(THE TASK) Reproduce the material below line by line, beginning with its first line and ending with the line that contains "shutter > 0, shutter"; leave out pictures.

(RECORDS TO USE)
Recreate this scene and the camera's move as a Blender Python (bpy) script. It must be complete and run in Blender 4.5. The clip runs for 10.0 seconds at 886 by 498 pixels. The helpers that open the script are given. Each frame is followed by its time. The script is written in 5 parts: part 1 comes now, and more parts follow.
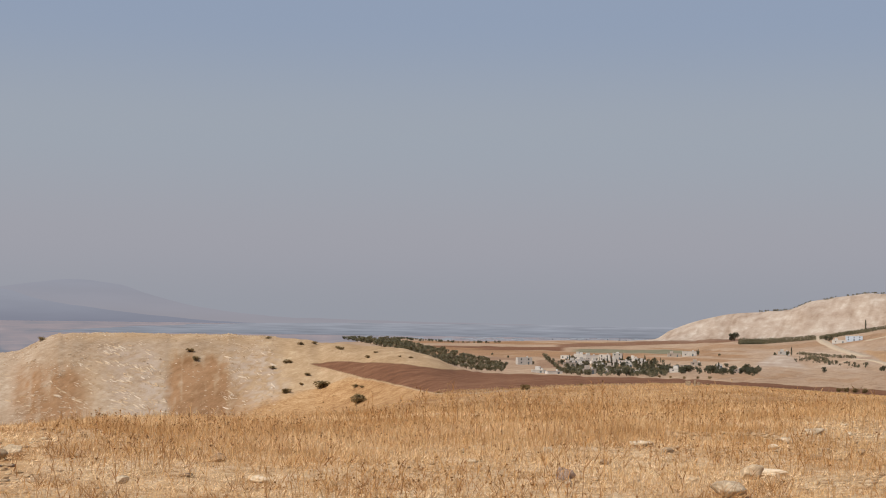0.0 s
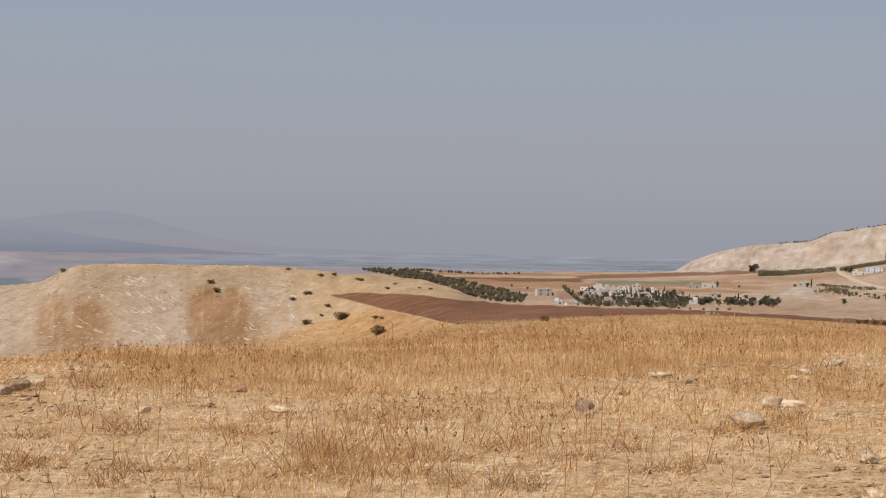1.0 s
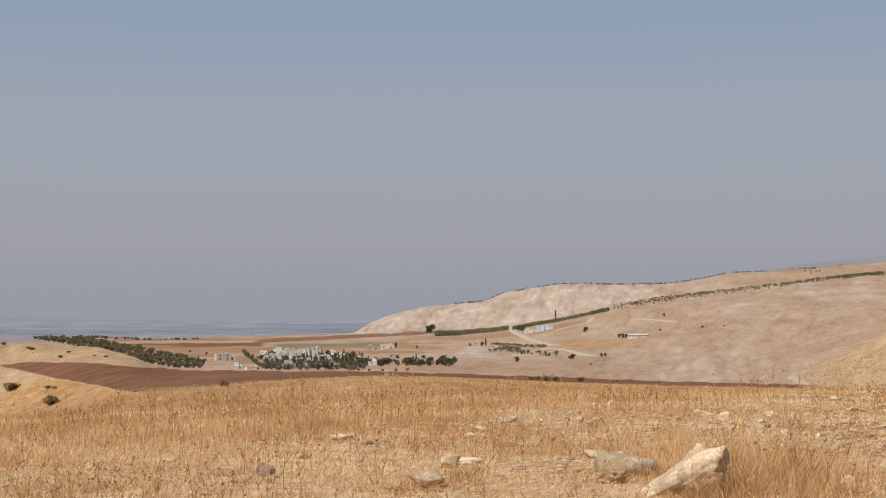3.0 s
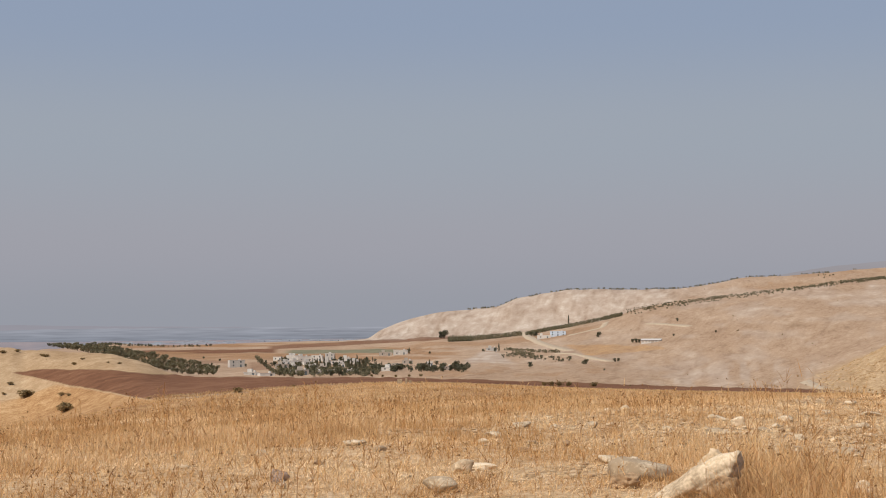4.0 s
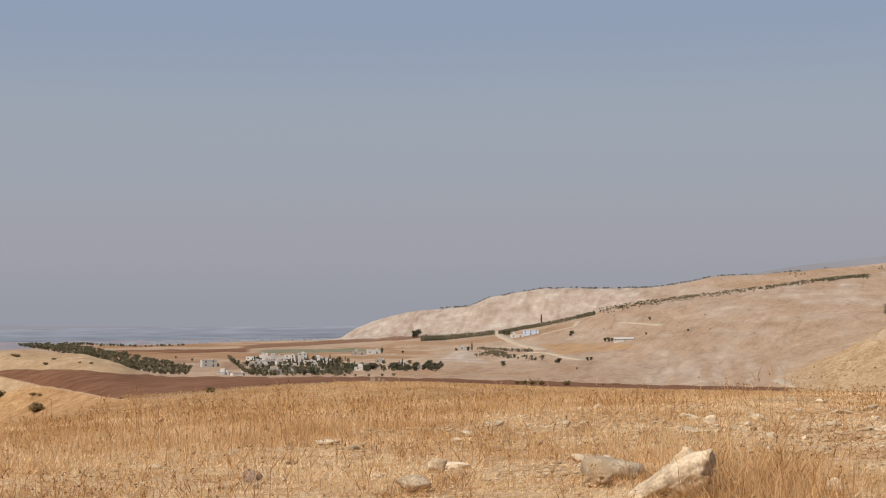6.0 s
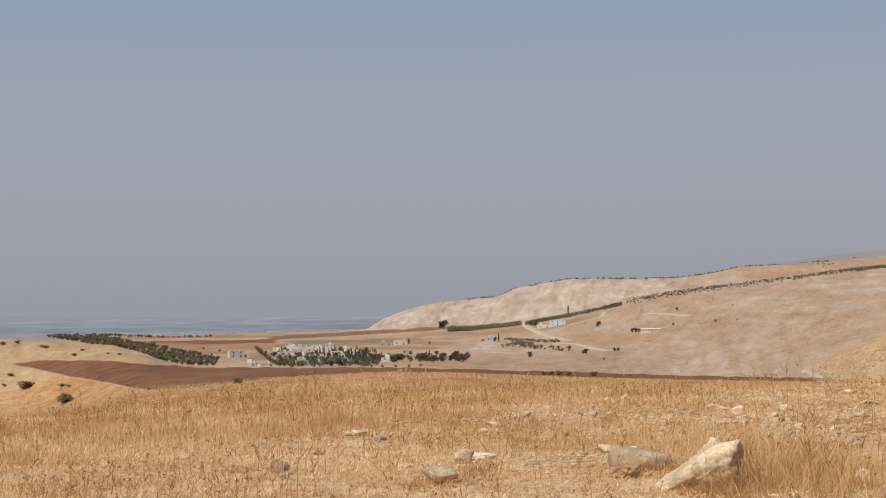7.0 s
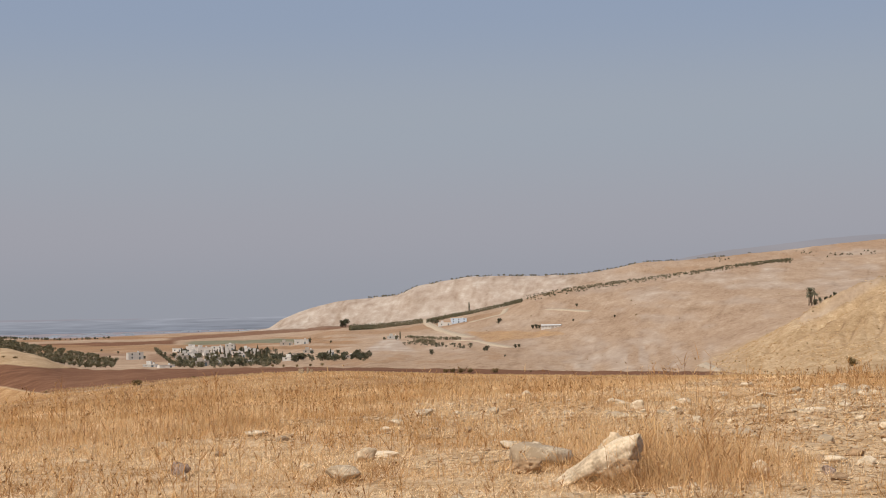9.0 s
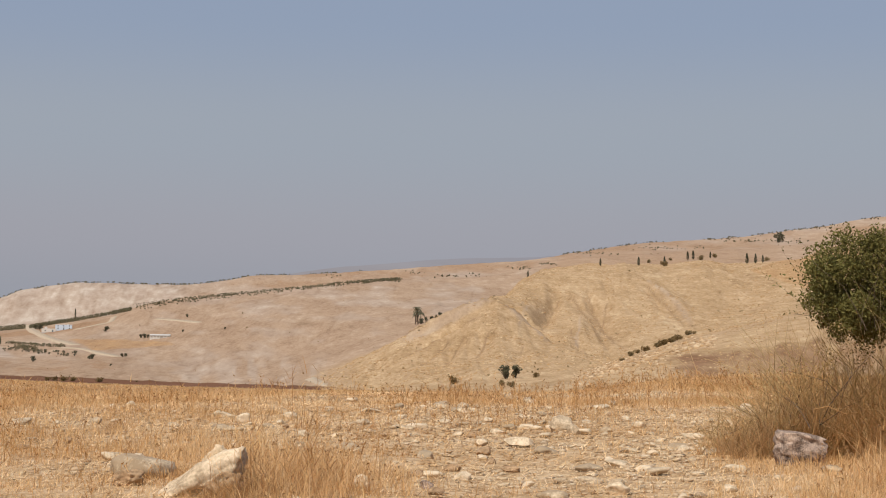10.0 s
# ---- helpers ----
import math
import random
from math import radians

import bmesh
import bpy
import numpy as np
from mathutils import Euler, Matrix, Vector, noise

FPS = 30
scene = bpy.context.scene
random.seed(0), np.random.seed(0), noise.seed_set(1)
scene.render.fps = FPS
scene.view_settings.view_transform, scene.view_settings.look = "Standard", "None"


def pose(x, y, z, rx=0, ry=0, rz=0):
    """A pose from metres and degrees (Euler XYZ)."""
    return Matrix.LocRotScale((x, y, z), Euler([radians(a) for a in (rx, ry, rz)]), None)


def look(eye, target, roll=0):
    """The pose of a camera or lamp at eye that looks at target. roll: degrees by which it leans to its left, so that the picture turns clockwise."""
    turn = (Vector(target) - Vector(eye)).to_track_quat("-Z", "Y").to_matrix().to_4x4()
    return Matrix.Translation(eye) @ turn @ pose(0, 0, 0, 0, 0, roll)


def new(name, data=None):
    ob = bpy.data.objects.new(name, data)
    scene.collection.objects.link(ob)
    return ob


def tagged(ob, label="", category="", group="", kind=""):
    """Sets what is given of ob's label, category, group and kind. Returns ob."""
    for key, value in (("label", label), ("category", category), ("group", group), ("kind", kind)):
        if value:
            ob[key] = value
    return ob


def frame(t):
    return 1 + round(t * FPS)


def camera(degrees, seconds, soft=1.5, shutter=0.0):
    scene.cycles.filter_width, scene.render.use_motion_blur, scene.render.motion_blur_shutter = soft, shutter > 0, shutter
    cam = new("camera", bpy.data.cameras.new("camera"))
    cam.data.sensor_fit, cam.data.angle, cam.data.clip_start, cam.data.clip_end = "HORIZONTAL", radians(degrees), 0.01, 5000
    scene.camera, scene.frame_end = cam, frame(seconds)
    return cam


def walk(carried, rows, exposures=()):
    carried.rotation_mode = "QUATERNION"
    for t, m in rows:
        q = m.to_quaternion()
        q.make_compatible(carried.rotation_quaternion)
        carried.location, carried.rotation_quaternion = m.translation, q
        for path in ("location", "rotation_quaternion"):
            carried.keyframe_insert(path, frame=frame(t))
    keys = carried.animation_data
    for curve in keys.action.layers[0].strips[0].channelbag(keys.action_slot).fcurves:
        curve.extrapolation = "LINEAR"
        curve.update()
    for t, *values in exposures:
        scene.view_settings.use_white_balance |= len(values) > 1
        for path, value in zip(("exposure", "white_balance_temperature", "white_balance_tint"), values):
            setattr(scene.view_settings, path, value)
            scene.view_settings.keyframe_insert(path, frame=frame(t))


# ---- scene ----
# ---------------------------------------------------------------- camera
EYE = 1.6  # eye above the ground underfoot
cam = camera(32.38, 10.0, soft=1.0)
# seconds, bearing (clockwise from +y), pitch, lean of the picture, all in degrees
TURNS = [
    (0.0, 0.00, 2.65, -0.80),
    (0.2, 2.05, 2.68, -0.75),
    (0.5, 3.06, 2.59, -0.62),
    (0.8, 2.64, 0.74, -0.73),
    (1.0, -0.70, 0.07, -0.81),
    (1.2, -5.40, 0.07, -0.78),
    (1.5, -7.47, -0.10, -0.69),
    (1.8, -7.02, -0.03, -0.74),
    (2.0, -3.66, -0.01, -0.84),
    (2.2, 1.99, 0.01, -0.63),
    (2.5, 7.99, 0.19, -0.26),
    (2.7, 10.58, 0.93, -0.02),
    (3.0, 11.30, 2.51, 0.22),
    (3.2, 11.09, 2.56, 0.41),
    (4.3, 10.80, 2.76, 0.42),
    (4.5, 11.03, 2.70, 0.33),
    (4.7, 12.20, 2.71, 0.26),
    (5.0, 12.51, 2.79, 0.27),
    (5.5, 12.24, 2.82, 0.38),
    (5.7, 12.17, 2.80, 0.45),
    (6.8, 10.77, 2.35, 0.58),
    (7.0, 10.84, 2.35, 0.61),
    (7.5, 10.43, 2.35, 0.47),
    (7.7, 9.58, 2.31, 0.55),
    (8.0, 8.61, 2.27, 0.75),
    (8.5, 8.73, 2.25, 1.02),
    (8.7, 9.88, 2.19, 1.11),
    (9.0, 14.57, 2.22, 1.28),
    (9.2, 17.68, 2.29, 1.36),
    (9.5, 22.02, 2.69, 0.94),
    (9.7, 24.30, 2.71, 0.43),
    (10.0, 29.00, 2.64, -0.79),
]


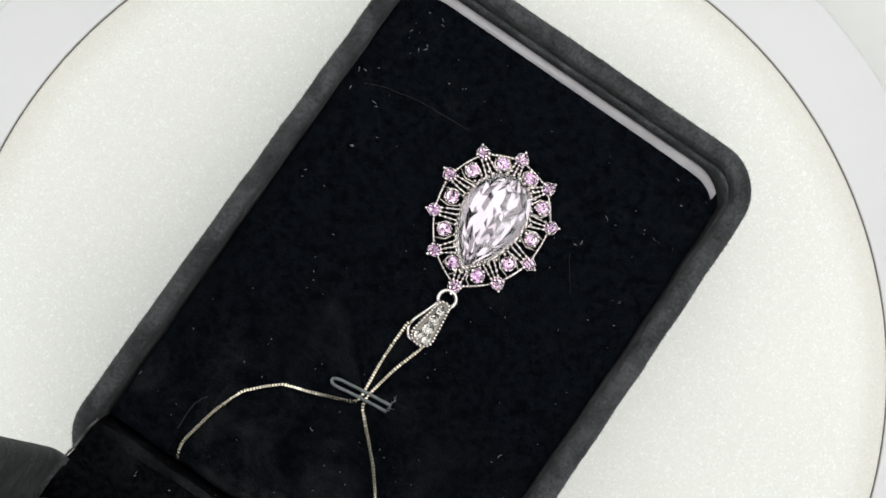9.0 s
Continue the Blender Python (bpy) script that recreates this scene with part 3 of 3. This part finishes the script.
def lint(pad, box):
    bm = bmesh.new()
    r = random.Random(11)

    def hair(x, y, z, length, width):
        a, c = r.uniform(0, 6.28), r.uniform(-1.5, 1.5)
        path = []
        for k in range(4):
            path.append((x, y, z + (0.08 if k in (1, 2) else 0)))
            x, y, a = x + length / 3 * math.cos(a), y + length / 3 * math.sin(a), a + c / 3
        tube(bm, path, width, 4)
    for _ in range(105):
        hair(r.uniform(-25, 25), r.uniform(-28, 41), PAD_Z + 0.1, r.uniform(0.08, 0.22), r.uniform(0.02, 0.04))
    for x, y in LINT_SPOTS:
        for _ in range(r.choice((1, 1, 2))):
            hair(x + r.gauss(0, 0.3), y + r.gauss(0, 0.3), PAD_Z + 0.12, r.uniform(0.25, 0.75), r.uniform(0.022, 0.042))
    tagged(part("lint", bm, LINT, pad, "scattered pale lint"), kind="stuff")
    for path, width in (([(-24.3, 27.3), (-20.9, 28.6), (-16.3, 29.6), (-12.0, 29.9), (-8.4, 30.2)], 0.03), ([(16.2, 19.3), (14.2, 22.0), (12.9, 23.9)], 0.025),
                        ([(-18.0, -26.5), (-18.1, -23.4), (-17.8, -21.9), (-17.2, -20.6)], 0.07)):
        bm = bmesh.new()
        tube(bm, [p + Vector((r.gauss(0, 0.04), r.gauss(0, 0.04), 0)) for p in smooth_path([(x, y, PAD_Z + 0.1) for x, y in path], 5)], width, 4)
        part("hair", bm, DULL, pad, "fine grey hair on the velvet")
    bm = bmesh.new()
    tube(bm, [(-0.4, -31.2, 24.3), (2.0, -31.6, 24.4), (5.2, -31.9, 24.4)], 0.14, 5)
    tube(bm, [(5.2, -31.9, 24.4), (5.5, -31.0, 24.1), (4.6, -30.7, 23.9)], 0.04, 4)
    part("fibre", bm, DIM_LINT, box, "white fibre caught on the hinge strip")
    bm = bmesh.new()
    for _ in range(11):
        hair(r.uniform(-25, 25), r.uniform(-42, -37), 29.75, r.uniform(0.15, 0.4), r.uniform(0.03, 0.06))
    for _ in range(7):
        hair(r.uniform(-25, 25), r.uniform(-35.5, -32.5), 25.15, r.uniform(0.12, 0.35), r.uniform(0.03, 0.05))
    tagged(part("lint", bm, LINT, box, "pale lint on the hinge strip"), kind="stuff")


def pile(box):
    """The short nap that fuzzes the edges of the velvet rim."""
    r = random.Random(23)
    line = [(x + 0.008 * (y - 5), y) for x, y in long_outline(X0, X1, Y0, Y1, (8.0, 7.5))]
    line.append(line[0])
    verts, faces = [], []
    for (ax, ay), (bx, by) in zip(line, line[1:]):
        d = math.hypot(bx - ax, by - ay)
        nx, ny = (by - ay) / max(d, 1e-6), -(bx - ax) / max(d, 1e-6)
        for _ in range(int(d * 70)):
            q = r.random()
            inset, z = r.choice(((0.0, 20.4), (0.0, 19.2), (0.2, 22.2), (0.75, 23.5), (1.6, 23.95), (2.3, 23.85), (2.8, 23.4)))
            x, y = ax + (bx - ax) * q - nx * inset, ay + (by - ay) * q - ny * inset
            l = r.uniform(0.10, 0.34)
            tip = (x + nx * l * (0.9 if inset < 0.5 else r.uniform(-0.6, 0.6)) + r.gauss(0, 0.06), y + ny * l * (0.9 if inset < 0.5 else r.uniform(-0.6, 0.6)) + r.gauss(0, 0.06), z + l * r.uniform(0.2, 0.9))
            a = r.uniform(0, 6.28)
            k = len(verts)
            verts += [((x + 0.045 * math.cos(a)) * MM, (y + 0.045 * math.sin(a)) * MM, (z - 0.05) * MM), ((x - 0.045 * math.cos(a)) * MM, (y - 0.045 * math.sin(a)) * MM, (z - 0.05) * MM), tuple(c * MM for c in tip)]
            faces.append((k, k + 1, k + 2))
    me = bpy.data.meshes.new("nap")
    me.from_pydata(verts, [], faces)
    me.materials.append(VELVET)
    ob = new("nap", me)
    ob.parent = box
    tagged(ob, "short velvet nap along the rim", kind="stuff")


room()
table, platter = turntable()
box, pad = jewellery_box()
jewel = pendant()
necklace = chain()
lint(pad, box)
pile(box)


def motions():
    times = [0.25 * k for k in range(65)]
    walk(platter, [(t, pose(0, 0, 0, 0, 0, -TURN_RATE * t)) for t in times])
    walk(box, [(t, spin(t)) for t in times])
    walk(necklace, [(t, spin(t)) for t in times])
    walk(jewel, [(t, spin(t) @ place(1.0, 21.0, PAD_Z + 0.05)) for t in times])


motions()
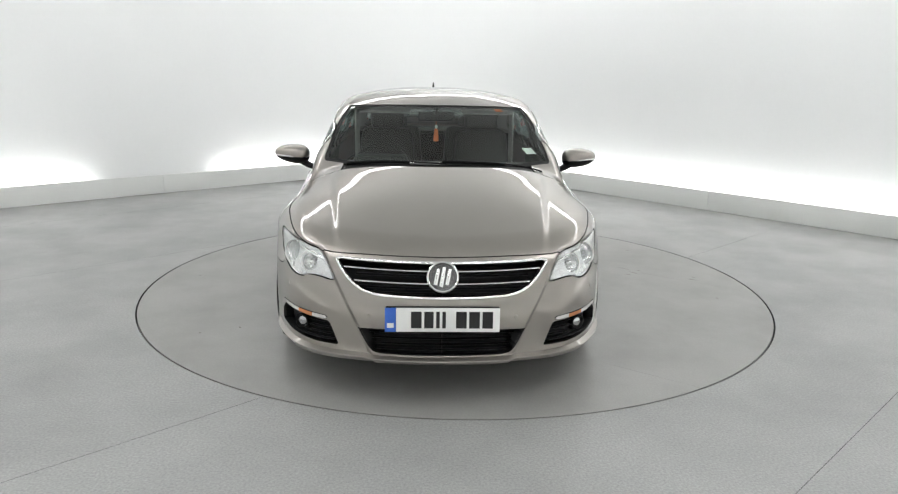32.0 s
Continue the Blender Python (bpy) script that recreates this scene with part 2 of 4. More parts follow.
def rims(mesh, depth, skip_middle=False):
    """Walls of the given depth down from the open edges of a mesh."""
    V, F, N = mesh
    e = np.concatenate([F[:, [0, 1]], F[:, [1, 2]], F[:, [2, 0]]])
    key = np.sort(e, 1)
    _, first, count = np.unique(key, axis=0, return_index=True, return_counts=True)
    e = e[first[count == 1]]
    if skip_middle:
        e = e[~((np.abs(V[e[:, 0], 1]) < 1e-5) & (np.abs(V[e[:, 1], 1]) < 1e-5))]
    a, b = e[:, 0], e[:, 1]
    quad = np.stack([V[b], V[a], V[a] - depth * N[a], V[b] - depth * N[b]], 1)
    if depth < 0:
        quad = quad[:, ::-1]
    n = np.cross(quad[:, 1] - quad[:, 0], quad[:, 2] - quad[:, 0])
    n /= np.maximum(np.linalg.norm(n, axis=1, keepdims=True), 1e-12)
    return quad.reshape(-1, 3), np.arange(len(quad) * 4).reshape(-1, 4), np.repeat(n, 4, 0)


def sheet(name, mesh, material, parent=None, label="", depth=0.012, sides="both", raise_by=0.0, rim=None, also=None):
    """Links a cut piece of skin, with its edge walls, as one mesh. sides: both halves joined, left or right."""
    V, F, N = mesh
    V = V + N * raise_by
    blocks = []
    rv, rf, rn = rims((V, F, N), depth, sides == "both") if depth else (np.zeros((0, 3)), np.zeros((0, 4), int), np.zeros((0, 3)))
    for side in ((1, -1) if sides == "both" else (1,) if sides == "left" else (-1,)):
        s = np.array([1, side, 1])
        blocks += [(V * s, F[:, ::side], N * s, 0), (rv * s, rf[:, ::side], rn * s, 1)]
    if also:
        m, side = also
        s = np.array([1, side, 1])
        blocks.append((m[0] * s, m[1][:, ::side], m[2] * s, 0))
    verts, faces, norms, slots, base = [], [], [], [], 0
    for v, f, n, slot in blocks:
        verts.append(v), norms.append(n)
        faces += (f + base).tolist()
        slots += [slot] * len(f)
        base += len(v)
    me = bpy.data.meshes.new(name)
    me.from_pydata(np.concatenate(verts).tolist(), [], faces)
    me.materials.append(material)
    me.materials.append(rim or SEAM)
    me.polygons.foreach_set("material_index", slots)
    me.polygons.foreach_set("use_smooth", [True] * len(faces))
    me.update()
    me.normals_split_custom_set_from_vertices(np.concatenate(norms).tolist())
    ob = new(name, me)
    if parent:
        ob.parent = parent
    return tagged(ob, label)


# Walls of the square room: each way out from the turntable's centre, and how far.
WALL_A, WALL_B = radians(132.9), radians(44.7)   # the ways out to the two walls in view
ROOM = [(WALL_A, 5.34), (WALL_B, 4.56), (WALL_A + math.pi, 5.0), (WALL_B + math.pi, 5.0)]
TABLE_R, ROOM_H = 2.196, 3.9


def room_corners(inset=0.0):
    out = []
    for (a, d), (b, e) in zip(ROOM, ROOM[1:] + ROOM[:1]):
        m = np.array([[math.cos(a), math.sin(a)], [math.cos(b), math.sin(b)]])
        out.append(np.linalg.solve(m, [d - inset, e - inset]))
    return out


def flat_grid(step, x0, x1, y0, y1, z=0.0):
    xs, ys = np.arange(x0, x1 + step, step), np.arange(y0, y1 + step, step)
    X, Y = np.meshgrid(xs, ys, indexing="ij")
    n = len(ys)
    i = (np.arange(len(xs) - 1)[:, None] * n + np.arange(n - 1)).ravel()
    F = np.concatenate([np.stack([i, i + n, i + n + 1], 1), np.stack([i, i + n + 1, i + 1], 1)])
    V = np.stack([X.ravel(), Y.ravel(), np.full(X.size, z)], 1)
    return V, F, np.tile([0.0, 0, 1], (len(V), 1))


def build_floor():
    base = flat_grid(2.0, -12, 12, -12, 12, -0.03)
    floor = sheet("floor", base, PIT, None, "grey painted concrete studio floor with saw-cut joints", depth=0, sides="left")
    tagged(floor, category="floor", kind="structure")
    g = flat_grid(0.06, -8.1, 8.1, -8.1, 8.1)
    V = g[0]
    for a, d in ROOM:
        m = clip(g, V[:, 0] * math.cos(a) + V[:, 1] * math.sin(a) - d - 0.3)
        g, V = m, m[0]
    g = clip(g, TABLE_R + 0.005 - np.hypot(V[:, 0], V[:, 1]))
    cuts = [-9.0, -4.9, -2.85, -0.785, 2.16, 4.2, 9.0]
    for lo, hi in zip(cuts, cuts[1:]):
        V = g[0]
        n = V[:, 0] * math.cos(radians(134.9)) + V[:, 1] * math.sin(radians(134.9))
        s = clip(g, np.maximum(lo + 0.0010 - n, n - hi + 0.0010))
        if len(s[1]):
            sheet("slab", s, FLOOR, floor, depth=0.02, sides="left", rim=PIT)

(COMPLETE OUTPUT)
Recreate this scene and the camera's move as a Blender Python (bpy) script. It must be complete and run in Blender 4.5. The clip runs for 10.0 seconds at 886 by 498 pixels. The helpers that open the script are given. Each frame is followed by its time. The script is written in 5 parts: part 1 comes now, and more parts follow.
0.0 s
1.0 s
3.0 s
4.0 s
6.0 s
7.0 s
9.0 s
10.0 s
# ---- helpers ----
import math
import random
from math import radians

import bmesh
import bpy
import numpy as np
from mathutils import Euler, Matrix, Vector, noise

FPS = 30
scene = bpy.context.scene
random.seed(0), np.random.seed(0), noise.seed_set(1)
scene.render.fps = FPS
scene.view_settings.view_transform, scene.view_settings.look = "Standard", "None"


def pose(x, y, z, rx=0, ry=0, rz=0):
    """A pose from metres and degrees (Euler XYZ)."""
    return Matrix.LocRotScale((x, y, z), Euler([radians(a) for a in (rx, ry, rz)]), None)


def look(eye, target, roll=0):
    """The pose of a camera or lamp at eye that looks at target. roll: degrees by which it leans to its left, so that the picture turns clockwise."""
    turn = (Vector(target) - Vector(eye)).to_track_quat("-Z", "Y").to_matrix().to_4x4()
    return Matrix.Translation(eye) @ turn @ pose(0, 0, 0, 0, 0, roll)


def new(name, data=None):
    ob = bpy.data.objects.new(name, data)
    scene.collection.objects.link(ob)
    return ob


def tagged(ob, label="", category="", group="", kind=""):
    """Sets what is given of ob's label, category, group and kind. Returns ob."""
    for key, value in (("label", label), ("category", category), ("group", group), ("kind", kind)):
        if value:
            ob[key] = value
    return ob


def frame(t):
    return 1 + round(t * FPS)


def camera(degrees, seconds, soft=1.5, shutter=0.0):
    scene.cycles.filter_width, scene.render.use_motion_blur, scene.render.motion_blur_shutter = soft, shutter > 0, shutter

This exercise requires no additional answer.